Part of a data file
▶

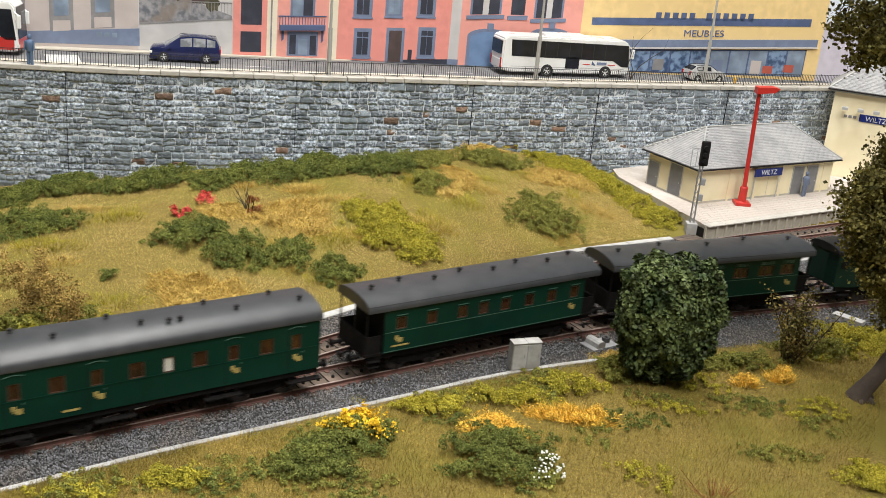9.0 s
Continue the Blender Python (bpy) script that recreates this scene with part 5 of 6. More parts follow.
def coach_sides(v, x0, x1, w, z0, z1, wins, zw0, zw1, mat_body, white=None, pair=False):
    """Side walls with real window openings, panes and inside."""
    for o in (-1, 1):
        y0, y1 = (o * w, o * (w - 0.07)) if o > 0 else (o * w, o * (w - 0.07))
        ya, yb = min(y0, y1), max(y0, y1)
        bm = bmesh.new()
        cuts = [x0] + [q for c, ww in wins for q in (c - ww / 2, c + ww / 2)] + [x1]
        grid = [[bm.verts.new((q, o * w, z)) for z in (z0, zw0, zw1, z1)] for q in cuts]
        for i in range(len(cuts) - 1):
            for j in range(3):
                if j == 1 and i % 2:
                    continue
                bm.faces.new((grid[i][j], grid[i + 1][j], grid[i + 1][j + 1], grid[i][j + 1]))
        bmesh.ops.recalc_face_normals(bm, faces=bm.faces)
        up = bm.faces[:][0].normal.y * o
        bmesh.ops.solidify(bm, geom=bm.faces[:], thickness=0.07 if up > 0 else -0.07)
        part("side_wall", bm, mat_body, v)
        for c, ww in wins:
            g = 0.05
            fr = bmesh.new()
            yi = o * (w - 0.03)
            yl, yh = min(yi, yi - o * 0.05), max(yi, yi - o * 0.05)
            box(fr, c - ww / 2, c - ww / 2 + g, yl, yh, zw0, zw1)
            box(fr, c + ww / 2 - g, c + ww / 2, yl, yh, zw0, zw1)
            box(fr, c - ww / 2 + g, c + ww / 2 - g, yl, yh, zw0, zw0 + g)
            box(fr, c - ww / 2 + g, c + ww / 2 - g, yl, yh, zw1 - g, zw1)
            if pair:
                box(fr, c - 0.05, c + 0.05, yl, yh, zw0 + g, zw1 - g)
            win = part("window", fr, M_FRAME, v)
            yi = o * (w - 0.075)
            yl, yh = min(yi, yi - o * 0.03), max(yi, yi - o * 0.03)
            part("pane", blk(c - ww / 2, c + ww / 2, yl, yh, zw0, zw1), M_WHITEPANE if white == c else M_BROWNWIN, win)


def seats(v, x0, x1, w, z):
    bm = bmesh.new()
    x = x0 + 0.6
    while x < x1 - 0.5:
        box(bm, x - 0.08, x + 0.08, -w + 0.3, -0.3, z, z + 1.1)
        box(bm, x - 0.08, x + 0.08, 0.3, w - 0.3, z, z + 1.1)
        x += 0.9
    part("seats", bm, M_FRAME, v)


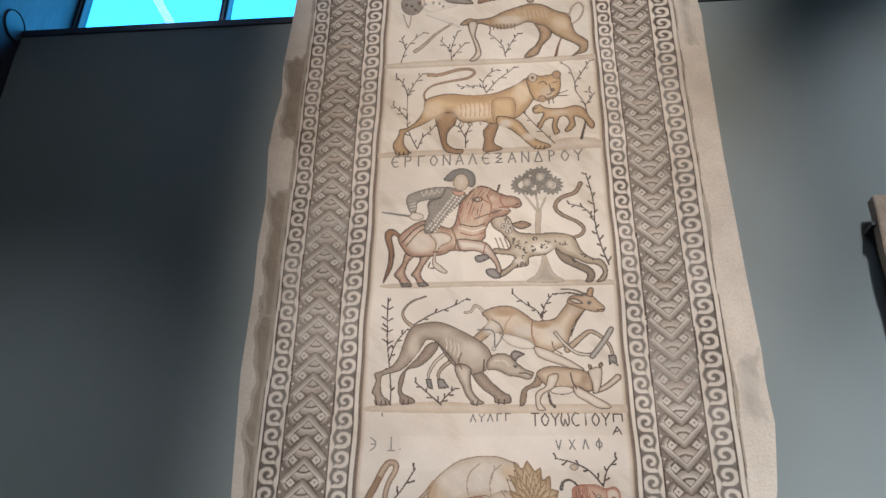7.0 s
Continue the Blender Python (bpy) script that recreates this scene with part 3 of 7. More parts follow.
leaf('palm', (-244, 1267), (-336, 1180), 36, mid='mist', light=(0.5, 0.47, 0.4))
leaf('palm', (-65, 1260), (-173, 1320), 36, mid='mist', light=(0.5, 0.47, 0.4))
leaf('palm', (6, 1163), (-115, 1299), 44, mid='mist', light=(0.5, 0.47, 0.4))
leaf('palm', (-1, 1200), (-93, 1327), 44, mid='mist', light=(0.5, 0.47, 0.4))
leaf('palm', (6, 1114), (-108, 1186), 42, mid='mist', light=(0.5, 0.47, 0.4))
leaf('palm', (6, 1151), (-102, 1235), 42, mid='mist', light=(0.5, 0.47, 0.4))
leaf('palm', (67, 1164), (137, 1317), 46, mid='mist', light=(0.5, 0.47, 0.4))
leaf('palm', (91, 1188), (195, 1318), 44, mid='mist', light=(0.5, 0.47, 0.4))
leaf('palm', (134, 1213), (274, 1315), 44, mid='mist', light=(0.5, 0.47, 0.4))
leaf('palm', (189, 1232), (341, 1313), 42, mid='mist', light=(0.5, 0.47, 0.4))
leaf('palm', (241, 1257), (383, 1301), 40, mid='mist', light=(0.5, 0.47, 0.4))
leaf('palm', (274, 1258), (459, 1287), 40, mid='mist', light=(0.5, 0.47, 0.4))
leaf('palm', (79, 1133), (189, 1177), 40, mid='mist', light=(0.5, 0.47, 0.4))
leaf('palm', (97, 1164), (238, 1187), 40, mid='mist', light=(0.5, 0.47, 0.4))
leaf('palm', (152, 1201), (305, 1200), 38, mid='mist', light=(0.5, 0.47, 0.4))
leaf('palm', (210, 1220), (383, 1204), 38, mid='mist', light=(0.5, 0.47, 0.4))
leaf('palm', (280, 1239), (450, 1217), 38, mid='mist', light=(0.5, 0.47, 0.4))
leaf('palm', (332, 1270), (562, 1212), 48, mid='mist', light=(0.5, 0.47, 0.4))
leaf('palm', (21, 1114), (45, 1292), 50, mid='mist', light=(0.5, 0.47, 0.4))
fill('horse', [(-746, 760), (-761, 699), (-745, 650), (-757, 589), (-765, 546), (-737, 528), (-731, 492), (-693, 487), (-669, 499), (-706, 541), (-713, 608), (-720, 669), (-702, 718), (-709, 767)], 'umber', (0.16, 0.1, 0.062), 'fawn', soft=14, rim=6)
fill('horse', [(-272, 754), (-210, 785), (-204, 740), (-228, 664), (-252, 602), (-255, 557), (-224, 509), (-267, 508), (-292, 556), (-301, 592), (-277, 632), (-274, 693)], 'umber', 'coat', 'honey', soft=20, rim=6)
fill('horse', [(-574, 1008), (-493, 1028), (-498, 887), (-460, 796), (-454, 735), (-472, 680), (-465, 619), (-437, 568), (-403, 545), (-378, 506), (-415, 499), (-446, 516), (-477, 546), (-502, 588), (-527, 658), (-543, 715), (-569, 764), (-579, 886)], 'pale_grey', 'ivory', 'cream', soft=20, rim=3)
stroke('horse', [(-460, 735), (-475, 680), (-465, 619), (-431, 562), (-396, 536)], 11, 8, 'fawn')
stroke('horse', [(-566, 779), (-540, 712), (-521, 649), (-496, 582), (-464, 537)], 13, 9, 'fawn')
fill('horse', [(-652, 1050), (-711, 1013), (-751, 929), (-759, 837), (-721, 755), (-696, 792), (-719, 868), (-710, 945), (-680, 998), (-643, 1026)], 'umber', 'coat', 'tan', soft=16, rim=6)
stroke('horse', [(-711, 1016), (-652, 1047), (-574, 1058), (-496, 1043), (-419, 1023), (-326, 1018), (-249, 1041)], 8, 9, 'umber')
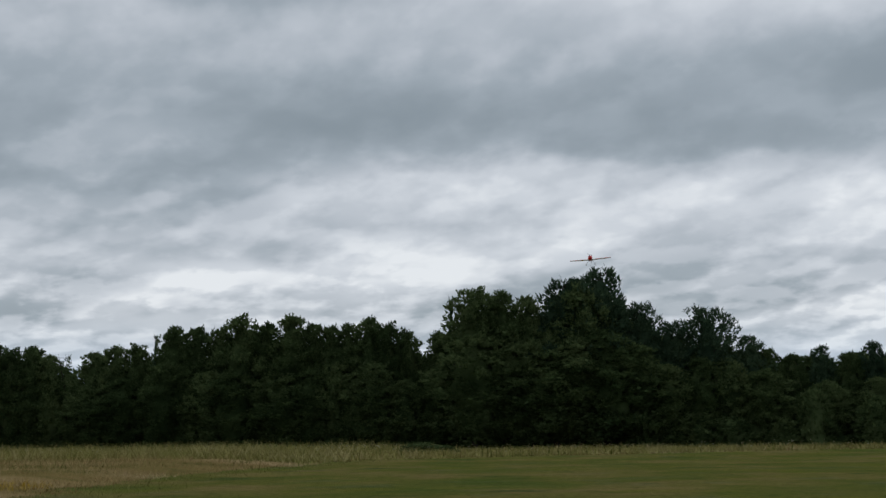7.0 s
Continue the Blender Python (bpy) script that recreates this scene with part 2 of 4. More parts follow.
def lawn_material():
    """Mown grass: green turning olive towards the meadow, with clover, lush and worn patches."""
    m = bpy.data.materials.new("lawn")
    m.use_nodes = True
    nt = m.node_tree
    bsdf = nt.nodes["Principled BSDF"]
    bsdf.inputs["Roughness"].default_value, bsdf.inputs["Specular IOR Level"].default_value = 0.95, 0.0
    tc = nt.nodes.new("ShaderNodeTexCoord")
    sep = nt.nodes.new("ShaderNodeSeparateXYZ")
    nt.links.new(tc.outputs["Object"], sep.inputs[0])

    def noisy(scale, stretch, detail, offset):
        mp = nt.nodes.new("ShaderNodeMapping")
        mp.inputs["Scale"].default_value, mp.inputs["Location"].default_value = stretch, offset
        nt.links.new(tc.outputs["Object"], mp.inputs["Vector"])
        n = nt.nodes.new("ShaderNodeTexNoise")
        n.inputs["Scale"].default_value, n.inputs["Detail"].default_value, n.inputs["Roughness"].default_value = scale, detail, 0.6
        nt.links.new(mp.outputs[0], n.inputs["Vector"])
        return n.outputs["Fac"]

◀

## DIRECTIONS
Leave out the pictures and repeat everything else in the records exactly.

## OUTPUT OF THE TASK
9.0 s
Continue the Blender Python (bpy) script that recreates this scene with part 5 of 6. More parts follow.
def coach_sides(v, x0, x1, w, z0, z1, wins, zw0, zw1, mat_body, white=None, pair=False):
    """Side walls with real window openings, panes and inside."""
    for o in (-1, 1):
        y0, y1 = (o * w, o * (w - 0.07)) if o > 0 else (o * w, o * (w - 0.07))
        ya, yb = min(y0, y1), max(y0, y1)
        bm = bmesh.new()
        cuts = [x0] + [q for c, ww in wins for q in (c - ww / 2, c + ww / 2)] + [x1]
        grid = [[bm.verts.new((q, o * w, z)) for z in (z0, zw0, zw1, z1)] for q in cuts]
        for i in range(len(cuts) - 1):
            for j in range(3):
                if j == 1 and i % 2:
                    continue
                bm.faces.new((grid[i][j], grid[i + 1][j], grid[i + 1][j + 1], grid[i][j + 1]))
        bmesh.ops.recalc_face_normals(bm, faces=bm.faces)
        up = bm.faces[:][0].normal.y * o
        bmesh.ops.solidify(bm, geom=bm.faces[:], thickness=0.07 if up > 0 else -0.07)
        part("side_wall", bm, mat_body, v)
        for c, ww in wins:
            g = 0.05
            fr = bmesh.new()
            yi = o * (w - 0.03)
            yl, yh = min(yi, yi - o * 0.05), max(yi, yi - o * 0.05)
            box(fr, c - ww / 2, c - ww / 2 + g, yl, yh, zw0, zw1)
            box(fr, c + ww / 2 - g, c + ww / 2, yl, yh, zw0, zw1)
            box(fr, c - ww / 2 + g, c + ww / 2 - g, yl, yh, zw0, zw0 + g)
            box(fr, c - ww / 2 + g, c + ww / 2 - g, yl, yh, zw1 - g, zw1)
            if pair:
                box(fr, c - 0.05, c + 0.05, yl, yh, zw0 + g, zw1 - g)
            win = part("window", fr, M_FRAME, v)
            yi = o * (w - 0.075)
            yl, yh = min(yi, yi - o * 0.03), max(yi, yi - o * 0.03)
            part("pane", blk(c - ww / 2, c + ww / 2, yl, yh, zw0, zw1), M_WHITEPANE if white == c else M_BROWNWIN, win)


def seats(v, x0, x1, w, z):
    bm = bmesh.new()
    x = x0 + 0.6
    while x < x1 - 0.5:
        box(bm, x - 0.08, x + 0.08, -w + 0.3, -0.3, z, z + 1.1)
        box(bm, x - 0.08, x + 0.08, 0.3, w - 0.3, z, z + 1.1)
        x += 0.9
    part("seats", bm, M_FRAME, v)


7.0 s
Continue the Blender Python (bpy) script that recreates this scene with part 3 of 7. More parts follow.
leaf('palm', (-244, 1267), (-336, 1180), 36, mid='mist', light=(0.5, 0.47, 0.4))
leaf('palm', (-65, 1260), (-173, 1320), 36, mid='mist', light=(0.5, 0.47, 0.4))
leaf('palm', (6, 1163), (-115, 1299), 44, mid='mist', light=(0.5, 0.47, 0.4))
leaf('palm', (-1, 1200), (-93, 1327), 44, mid='mist', light=(0.5, 0.47, 0.4))
leaf('palm', (6, 1114), (-108, 1186), 42, mid='mist', light=(0.5, 0.47, 0.4))
leaf('palm', (6, 1151), (-102, 1235), 42, mid='mist', light=(0.5, 0.47, 0.4))
leaf('palm', (67, 1164), (137, 1317), 46, mid='mist', light=(0.5, 0.47, 0.4))
leaf('palm', (91, 1188), (195, 1318), 44, mid='mist', light=(0.5, 0.47, 0.4))
leaf('palm', (134, 1213), (274, 1315), 44, mid='mist', light=(0.5, 0.47, 0.4))
leaf('palm', (189, 1232), (341, 1313), 42, mid='mist', light=(0.5, 0.47, 0.4))
leaf('palm', (241, 1257), (383, 1301), 40, mid='mist', light=(0.5, 0.47, 0.4))
leaf('palm', (274, 1258), (459, 1287), 40, mid='mist', light=(0.5, 0.47, 0.4))
leaf('palm', (79, 1133), (189, 1177), 40, mid='mist', light=(0.5, 0.47, 0.4))
leaf('palm', (97, 1164), (238, 1187), 40, mid='mist', light=(0.5, 0.47, 0.4))
leaf('palm', (152, 1201), (305, 1200), 38, mid='mist', light=(0.5, 0.47, 0.4))
leaf('palm', (210, 1220), (383, 1204), 38, mid='mist', light=(0.5, 0.47, 0.4))
leaf('palm', (280, 1239), (450, 1217), 38, mid='mist', light=(0.5, 0.47, 0.4))
leaf('palm', (332, 1270), (562, 1212), 48, mid='mist', light=(0.5, 0.47, 0.4))
leaf('palm', (21, 1114), (45, 1292), 50, mid='mist', light=(0.5, 0.47, 0.4))
fill('horse', [(-746, 760), (-761, 699), (-745, 650), (-757, 589), (-765, 546), (-737, 528), (-731, 492), (-693, 487), (-669, 499), (-706, 541), (-713, 608), (-720, 669), (-702, 718), (-709, 767)], 'umber', (0.16, 0.1, 0.062), 'fawn', soft=14, rim=6)
fill('horse', [(-272, 754), (-210, 785), (-204, 740), (-228, 664), (-252, 602), (-255, 557), (-224, 509), (-267, 508), (-292, 556), (-301, 592), (-277, 632), (-274, 693)], 'umber', 'coat', 'honey', soft=20, rim=6)
fill('horse', [(-574, 1008), (-493, 1028), (-498, 887), (-460, 796), (-454, 735), (-472, 680), (-465, 619), (-437, 568), (-403, 545), (-378, 506), (-415, 499), (-446, 516), (-477, 546), (-502, 588), (-527, 658), (-543, 715), (-569, 764), (-579, 886)], 'pale_grey', 'ivory', 'cream', soft=20, rim=3)
stroke('horse', [(-460, 735), (-475, 680), (-465, 619), (-431, 562), (-396, 536)], 11, 8, 'fawn')
stroke('horse', [(-566, 779), (-540, 712), (-521, 649), (-496, 582), (-464, 537)], 13, 9, 'fawn')
fill('horse', [(-652, 1050), (-711, 1013), (-751, 929), (-759, 837), (-721, 755), (-696, 792), (-719, 868), (-710, 945), (-680, 998), (-643, 1026)], 'umber', 'coat', 'tan', soft=16, rim=6)
stroke('horse', [(-711, 1016), (-652, 1047), (-574, 1058), (-496, 1043), (-419, 1023), (-326, 1018), (-249, 1041)], 8, 9, 'umber')
7.0 s
Continue the Blender Python (bpy) script that recreates this scene with part 2 of 4. More parts follow.
def lawn_material():
    """Mown grass: green turning olive towards the meadow, with clover, lush and worn patches."""
    m = bpy.data.materials.new("lawn")
    m.use_nodes = True
    nt = m.node_tree
    bsdf = nt.nodes["Principled BSDF"]
    bsdf.inputs["Roughness"].default_value, bsdf.inputs["Specular IOR Level"].default_value = 0.95, 0.0
    tc = nt.nodes.new("ShaderNodeTexCoord")
    sep = nt.nodes.new("ShaderNodeSeparateXYZ")
    nt.links.new(tc.outputs["Object"], sep.inputs[0])

    def noisy(scale, stretch, detail, offset):
        mp = nt.nodes.new("ShaderNodeMapping")
        mp.inputs["Scale"].default_value, mp.inputs["Location"].default_value = stretch, offset
        nt.links.new(tc.outputs["Object"], mp.inputs["Vector"])
        n = nt.nodes.new("ShaderNodeTexNoise")
        n.inputs["Scale"].default_value, n.inputs["Detail"].default_value, n.inputs["Roughness"].default_value = scale, detail, 0.6
        nt.links.new(mp.outputs[0], n.inputs["Vector"])
        return n.outputs["Fac"]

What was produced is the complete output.